Opinião

Direito adquirido ou privilégio adquirido?

Epiphânio Camillo*

Eis uma bateria de canhões que atira junto aos nossos ouvidos; tendes a liberdade de ouvi-la e de não a ouvir? (Voltaire, 1764)

As dificuldades para implementar mudanças que satisfaçam a um só tempo às necessidades e direitos adquiridos de muitos, e contemplem os requisitos e fundamentos técnicos da verdade atuarial são, dentre outros, um dos imensos desafios com os quais nos defrontamos nessa missão de reformar o Estado, sua estrutura, rever seus objetivos, revigorar a crença de que é possível caminhar para uma solução compartilhada e democrática, resgatar a cidadania, eliminar as exclusões.

Há, porém, lógica equivocada fundada em hábitos, regulamentos e interesses, que conduz à preservação e defesa dos chamados direitos adquiridos dos aposentados da Previdência Social. A questão é: em que bases éticas, em quais parâmetros ou paradigmas está baseada esse presuposto? A garantia de manutenção desses direitos é tecnicamente possível? Moralmente defensável? Politicamente adequada? Quais os limites aceitáveis e até que ponto poderão ser sustentados os atuais regimes de benefícios sem comprometimento de todo o sistema?

Não se pode tratar igualmente o que a natureza (ou o sistema social) tornou desigual. Para ser justo é necessário ser adequadamente desigual para com os desiguais, os que não alcançam oportunidades, para não os condenar à exclusão. É preciso incentivar e exercitar nossa capacidade de doação, de contribuição para o coletivo, de forma que os mais bem-aquinhoados possam permitir a alavancagem das potencialidades daqueles que, pelas mais diversas razões, não as puderam ou não as conseguiram operacionalizar. Torná-los produtivos, participantes ativos da coletividade.

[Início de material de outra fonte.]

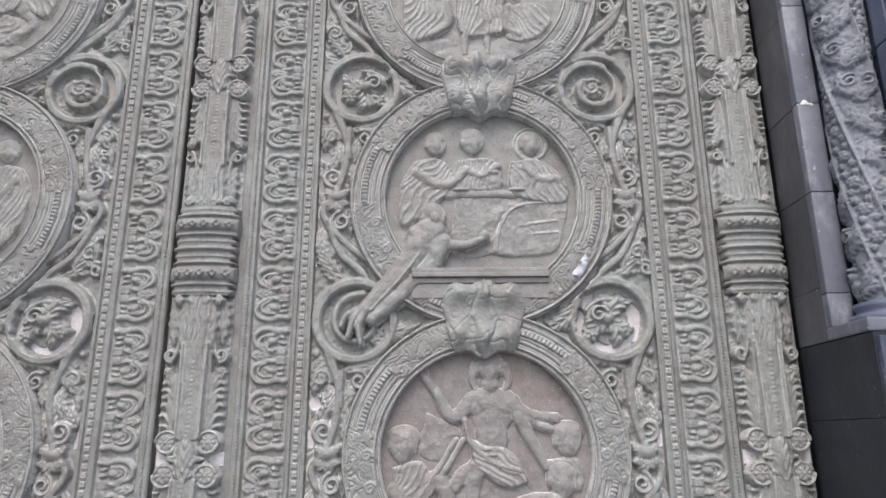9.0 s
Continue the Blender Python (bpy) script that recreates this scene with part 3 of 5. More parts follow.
def corner_mesh(kind, s):
    """Scrolls in the field's four corners; origin on the axis at the corner scroll's height."""
    xs = sorted((s * 0.10, s * 0.480))
    R = Relief(xs[0], -0.150 if kind == "bottom" else -0.199, xs[1], 0.15 if kind == "bottom" else 0.106, 0.003)
    c = lambda *a: [(s * u, w) for u, w in coil(*a)]
    f = lambda *p: spline([(s * u, w) for u, w in p])
    if kind == "bottom":
        R.tube(c(0.358, 0.0, 0.098, 0.092, 60, 1.0, 34), 0.014, 0.014, 0.028, 0.003)
        R.tube(c(0.358, 0.0, 0.074, 0.012, 230, 1.9, 26), 0.014, 0.010, 0.026, 0.003, 0.003)
        R.tube(f((0.40, 0.09), (0.385, 0.13), (0.37, 0.15)), 0.014, 0.012, 0.026, 0.003)
        R.leaf((s * 0.26, -0.03), (s * 0.175, -0.085), 0.026, 0.022, 0.003, 4)
        R.leaf((s * 0.275, 0.055), (s * 0.185, -0.01), 0.020, 0.020, 0.003, 4, 0.1)
        R.rosette(s * 0.225, -0.072, 0.030, 0.022, 0.003, 6)
        R.leaf((s * 0.43, 0.06), (s * 0.470, 0.145), 0.022, 0.020, 0.003, 4)
        R.leaf((s * 0.40, 0.085), (s * 0.430, 0.150), 0.022, 0.020, 0.003, 4)
        R.tube(c(0.335, 0.118, 0.026, 0.007, 10, 1.3, 16), 0.009, 0.006, 0.022, 0.003)
        for u in (0.455, 0.27):
            R.blob(s * u, -0.092, 0.018, 0.018, 0.022)
    elif kind == "top":
        R.tube(c(0.375, 0.012, 0.078, 0.072, 240, -1.0, 34), 0.0135, 0.013, 0.028, 0.003)
        R.tube(c(0.372, 0.012, 0.054, 0.020, 200, -1.3, 26), 0.012, 0.009, 0.026, 0.003)
        R.blob(s * 0.372, 0.012, 0.026, 0.026, 0.028)
        R.tube(f((0.33, -0.055), (0.25, -0.045), (0.17, -0.01), (0.11, 0.015)), 0.012, 0.012, 0.024, 0.003)
        R.tube(f((0.30, 0.03), (0.25, 0.02), (0.20, 0.045)), 0.014, 0.008, 0.024, 0.003)
        for k in range(4):
            R.blob(s * (0.285 - 0.026 * k), 0.018 + 0.008 * (k % 2), 0.018, 0.014, 0.024)
        R.leaf((s * 0.36, -0.06), (s * 0.455, -0.125), 0.024, 0.020, 0.003, 4)
        R.leaf((s * 0.40, -0.065), (s * 0.468, -0.085), 0.016, 0.018, 0.003, 4)
        for u, w in ((0.458, 0.088), (0.46, -0.06)):
            R.blob(s * u, w, 0.016, 0.014, 0.022)
    else:
        R.tube(f((0.12, 0.03), (0.135, 0.075), (0.175, 0.085), (0.205, 0.05), (0.225, -0.02), (0.27, -0.065), (0.33, -0.075)), 0.014, 0.0135, 0.028, 0.003)
        R.tube(c(0.350, 0.005, 0.080, 0.030, 255, 1.25, 30), 0.0135, 0.009, 0.027, 0.003)
        R.blob(s * 0.345, 0.012, 0.026, 0.022, 0.032)
        R.blob(s * 0.365, 0.030, 0.018, 0.016, 0.028)
        R.leaf((s * 0.32, 0.0), (s * 0.255, 0.055), 0.022, 0.022, 0.003, 4)
        R.leaf((s * 0.24, 0.05), (s * 0.33, 0.088), 0.016, 0.018, 0.003, 4)
        R.blob(s * 0.15, 0.02, 0.026, 0.040, 0.014)
        for u, w in ((0.44, -0.075), (0.462, -0.05), (0.445, -0.10), (0.455, 0.085)):
            R.blob(s * u, w, 0.017, 0.015, 0.022)
        R.leaf((s * 0.34, -0.075), (s * 0.42, -0.13), 0.022, 0.020, 0.003, 4)
    dz = 0.942 - 0.605 if kind == "bottom" else 3.145 - 3.526
    R.scatter(100, 21 + len(kind) + s, lambda x, z: abs(x) < 0.474 and math.hypot(x, z - dz) > ROUT + 0.004 and -0.108 < z < 0.13 if kind == "bottom"
              else abs(x) < 0.474 and math.hypot(x, z - dz) > ROUT + 0.004 and -0.19 < z < 0.10)
    R.ground((np.hypot(R.X, R.Z - dz) > RIN + 0.03) & (R.Z < 0.130), [], 0.004, s + 2)
    return R.rough(shift=s + len(kind)).soften(1).mesh("corner_scroll")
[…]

Esta é a lógica da inserção social, que tem fundamentos tanto humanitários quanto econômicos.

Em muitos casos – e a Previdência Social tem exemplos atuais, contundentes e marcantes – tal lógica é inversa. E perversa. Cria o fenômeno da “solidariedade invertida” da qual muito falava o ex-ministro Reinhold Stephanes: retira de quem menos possui, distribui generosamente aos mais bem remunerados com a cobertura de mecanismos legais, enquadrando e classificando privilégios como direitos adquiridos. São “esses privilégios adquiridos” que devem ser alterados ou revogados.

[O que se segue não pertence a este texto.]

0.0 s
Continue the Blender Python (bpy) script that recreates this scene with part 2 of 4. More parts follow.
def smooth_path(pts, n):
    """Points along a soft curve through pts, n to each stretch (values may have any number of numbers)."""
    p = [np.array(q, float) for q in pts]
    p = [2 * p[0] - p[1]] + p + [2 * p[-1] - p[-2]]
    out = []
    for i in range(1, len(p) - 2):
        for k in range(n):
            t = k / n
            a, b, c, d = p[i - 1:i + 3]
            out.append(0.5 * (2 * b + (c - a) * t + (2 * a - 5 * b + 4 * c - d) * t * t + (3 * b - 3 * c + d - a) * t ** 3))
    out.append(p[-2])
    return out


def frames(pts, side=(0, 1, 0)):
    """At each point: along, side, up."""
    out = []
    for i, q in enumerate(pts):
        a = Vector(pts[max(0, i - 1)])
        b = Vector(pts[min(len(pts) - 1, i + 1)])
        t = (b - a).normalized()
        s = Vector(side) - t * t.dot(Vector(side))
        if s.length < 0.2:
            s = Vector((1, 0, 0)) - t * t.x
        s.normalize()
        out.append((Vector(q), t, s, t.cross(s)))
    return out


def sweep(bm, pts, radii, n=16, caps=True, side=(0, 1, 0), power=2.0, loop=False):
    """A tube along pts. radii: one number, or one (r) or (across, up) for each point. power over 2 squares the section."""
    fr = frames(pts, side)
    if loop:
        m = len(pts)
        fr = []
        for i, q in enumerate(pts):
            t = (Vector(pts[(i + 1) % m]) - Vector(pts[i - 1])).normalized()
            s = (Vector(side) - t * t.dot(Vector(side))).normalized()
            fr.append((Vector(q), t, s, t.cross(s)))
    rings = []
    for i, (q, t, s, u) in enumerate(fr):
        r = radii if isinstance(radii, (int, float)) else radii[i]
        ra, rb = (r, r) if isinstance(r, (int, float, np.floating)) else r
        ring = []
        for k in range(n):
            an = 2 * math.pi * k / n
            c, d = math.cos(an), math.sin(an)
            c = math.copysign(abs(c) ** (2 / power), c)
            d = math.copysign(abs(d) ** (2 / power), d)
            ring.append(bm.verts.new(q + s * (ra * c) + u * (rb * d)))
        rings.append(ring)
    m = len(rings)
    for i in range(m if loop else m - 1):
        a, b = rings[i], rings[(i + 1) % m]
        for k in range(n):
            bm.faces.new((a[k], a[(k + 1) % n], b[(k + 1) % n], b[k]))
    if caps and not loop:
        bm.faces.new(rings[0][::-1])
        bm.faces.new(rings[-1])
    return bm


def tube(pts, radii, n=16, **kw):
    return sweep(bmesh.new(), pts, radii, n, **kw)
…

Como falar em direito adquirido ao defender a garantia de manutenção desse status quo nas reformas se o cerne dessa afirmação, e dessa lógica, está fundado em distribuição de poupanças que foram obtidas de todos e se transformam em benefícios que não podem, matematicamente, alcançar a todos? Como concordar com a cristalização de erros que são justamente o foco, o alvo, a motivação principal da reforma previdenciária? Como desconhecer as bases das equações atuariais que não permitem a manutenção do regime de benefícios atuais? Como justificar o alcance – o saque – às poupanças que estão ainda sendo formadas pelos contribuintes ativos para suprir as atuais e futuras demandas desses privilégios adquiridos? Como estabelecer reforma que só valha “daqui para frente” quando a injustiça de tratamento e o déficit são problemas “daqui para trás”? É lícito condenar uma geração de contribuintes a continuar suportando tantos desacertos?

Direito adquirido não pode ser confundido com privilégio adquirido nem conduzir à lógica de que a garantia dos direitos de uns implique necessariamente na exclusão de outros, principalmente quando os excluídos são em grande parte aqueles aos quais geralmente só coube a responsabilidade de contribuir, quase sempre compulsória.

Direito socialmente correto e democraticamente justo é bem que, ao menos hipoteticamente, pode vir a ser distribuído ou ser expectativa viável para todos. Senão como admitir que para usufruir desse bem tenhamos que retirar de outros, daqueles que ainda estão se habilitando para recebê-lo no futuro?

Na perspectiva de alguns, temos observado ênfase na formulação de teorias, com lógica duvidosa, em defesa dos direitos adquiridos; porém, é necessário atentar para o fato de que a sustentação desse modelo, em contrapartida, exige o dever adquirido de todos continuarem contribuindo compulsoriamente.